> DATASET EXTRACT:

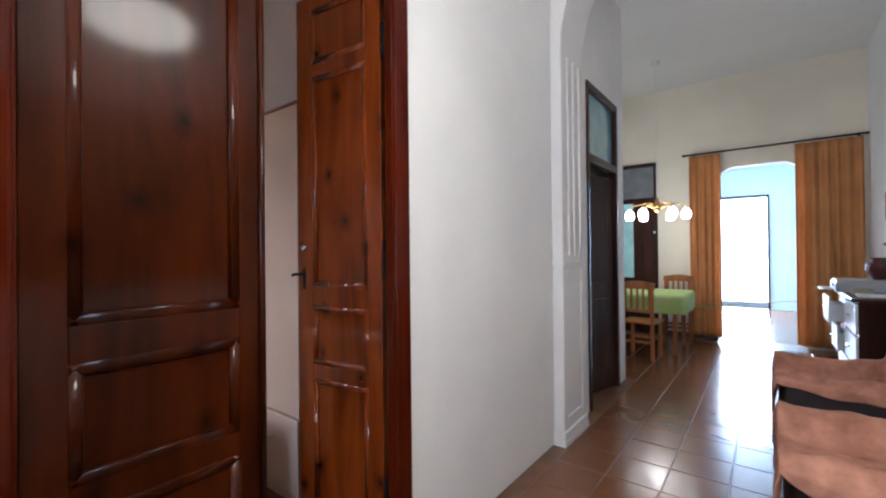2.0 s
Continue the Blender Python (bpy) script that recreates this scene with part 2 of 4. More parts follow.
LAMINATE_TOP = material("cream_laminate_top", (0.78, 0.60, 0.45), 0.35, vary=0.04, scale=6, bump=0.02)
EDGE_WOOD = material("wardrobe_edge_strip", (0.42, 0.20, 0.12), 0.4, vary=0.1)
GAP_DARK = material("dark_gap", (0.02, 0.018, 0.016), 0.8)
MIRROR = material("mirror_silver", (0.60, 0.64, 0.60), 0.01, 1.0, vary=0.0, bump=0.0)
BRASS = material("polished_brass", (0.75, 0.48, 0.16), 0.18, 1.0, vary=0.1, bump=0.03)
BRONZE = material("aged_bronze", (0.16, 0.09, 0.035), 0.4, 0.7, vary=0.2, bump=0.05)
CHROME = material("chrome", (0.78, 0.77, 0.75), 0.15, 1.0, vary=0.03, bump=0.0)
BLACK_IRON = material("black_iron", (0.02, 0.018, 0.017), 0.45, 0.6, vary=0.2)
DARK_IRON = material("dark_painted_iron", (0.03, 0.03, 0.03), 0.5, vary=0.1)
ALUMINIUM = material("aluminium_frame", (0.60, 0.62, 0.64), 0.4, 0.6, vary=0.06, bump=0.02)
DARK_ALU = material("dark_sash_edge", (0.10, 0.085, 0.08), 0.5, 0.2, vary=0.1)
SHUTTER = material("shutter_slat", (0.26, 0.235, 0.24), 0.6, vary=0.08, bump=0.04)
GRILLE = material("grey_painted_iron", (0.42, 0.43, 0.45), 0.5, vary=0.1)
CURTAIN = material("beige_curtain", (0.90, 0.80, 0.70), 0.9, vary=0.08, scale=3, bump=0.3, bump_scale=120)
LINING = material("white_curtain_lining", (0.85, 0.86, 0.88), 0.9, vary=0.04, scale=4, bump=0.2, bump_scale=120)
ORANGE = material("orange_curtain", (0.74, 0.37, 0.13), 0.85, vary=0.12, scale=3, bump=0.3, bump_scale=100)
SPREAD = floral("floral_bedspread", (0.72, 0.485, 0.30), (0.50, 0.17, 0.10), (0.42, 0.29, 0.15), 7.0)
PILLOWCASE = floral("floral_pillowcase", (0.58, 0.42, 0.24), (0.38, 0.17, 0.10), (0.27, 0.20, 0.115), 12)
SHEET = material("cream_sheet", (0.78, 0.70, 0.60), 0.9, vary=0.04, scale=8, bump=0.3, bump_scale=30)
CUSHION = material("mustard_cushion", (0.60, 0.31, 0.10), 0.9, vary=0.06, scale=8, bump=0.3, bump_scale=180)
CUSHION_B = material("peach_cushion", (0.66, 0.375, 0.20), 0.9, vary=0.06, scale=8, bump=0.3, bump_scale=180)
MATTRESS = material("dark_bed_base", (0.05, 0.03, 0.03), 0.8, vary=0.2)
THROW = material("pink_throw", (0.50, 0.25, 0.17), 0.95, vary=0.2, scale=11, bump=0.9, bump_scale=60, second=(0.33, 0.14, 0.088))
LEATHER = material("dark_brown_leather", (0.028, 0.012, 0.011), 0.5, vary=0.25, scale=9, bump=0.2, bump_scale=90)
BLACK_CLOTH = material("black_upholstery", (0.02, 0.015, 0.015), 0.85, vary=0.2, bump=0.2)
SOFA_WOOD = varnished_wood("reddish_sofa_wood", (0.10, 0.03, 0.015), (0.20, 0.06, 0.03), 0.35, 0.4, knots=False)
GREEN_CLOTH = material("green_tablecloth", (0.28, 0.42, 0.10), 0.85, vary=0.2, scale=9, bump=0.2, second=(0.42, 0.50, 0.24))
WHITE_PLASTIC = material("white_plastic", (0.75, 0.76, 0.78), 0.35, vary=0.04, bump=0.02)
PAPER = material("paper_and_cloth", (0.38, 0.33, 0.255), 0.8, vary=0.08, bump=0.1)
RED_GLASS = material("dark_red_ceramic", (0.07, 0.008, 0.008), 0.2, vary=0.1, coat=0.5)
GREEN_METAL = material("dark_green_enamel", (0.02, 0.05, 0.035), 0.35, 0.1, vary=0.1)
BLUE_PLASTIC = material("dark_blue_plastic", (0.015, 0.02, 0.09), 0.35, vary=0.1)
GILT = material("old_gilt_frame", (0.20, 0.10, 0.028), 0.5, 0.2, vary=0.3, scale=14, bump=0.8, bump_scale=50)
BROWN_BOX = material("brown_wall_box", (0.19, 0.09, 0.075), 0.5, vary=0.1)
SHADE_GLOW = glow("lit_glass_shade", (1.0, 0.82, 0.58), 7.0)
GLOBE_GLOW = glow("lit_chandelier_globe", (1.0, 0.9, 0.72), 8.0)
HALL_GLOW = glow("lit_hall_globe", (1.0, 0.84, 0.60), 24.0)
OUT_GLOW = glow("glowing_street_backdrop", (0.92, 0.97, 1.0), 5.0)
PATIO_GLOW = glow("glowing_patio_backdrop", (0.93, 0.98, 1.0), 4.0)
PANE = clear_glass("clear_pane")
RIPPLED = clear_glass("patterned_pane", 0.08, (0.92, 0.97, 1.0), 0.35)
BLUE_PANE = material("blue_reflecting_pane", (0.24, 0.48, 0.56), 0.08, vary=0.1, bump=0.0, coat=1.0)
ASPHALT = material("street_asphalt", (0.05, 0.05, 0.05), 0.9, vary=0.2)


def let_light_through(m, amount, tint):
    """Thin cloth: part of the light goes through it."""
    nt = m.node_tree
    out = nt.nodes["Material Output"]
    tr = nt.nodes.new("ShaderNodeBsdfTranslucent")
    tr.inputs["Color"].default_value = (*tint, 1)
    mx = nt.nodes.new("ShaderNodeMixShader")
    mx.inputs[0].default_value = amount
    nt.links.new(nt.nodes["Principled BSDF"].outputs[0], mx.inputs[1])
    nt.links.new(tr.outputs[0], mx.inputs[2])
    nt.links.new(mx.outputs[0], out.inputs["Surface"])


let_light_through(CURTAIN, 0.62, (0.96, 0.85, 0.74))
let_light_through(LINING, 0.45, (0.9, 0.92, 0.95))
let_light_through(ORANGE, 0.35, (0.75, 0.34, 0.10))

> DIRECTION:
For the listing above, identify each line bearing "part".

> EXERCISE ANSWER:
Continue the Blender Python (bpy) script that recreates this scene with part 2 of 4. More parts follow.
    """Thin cloth: part of the light goes through it."""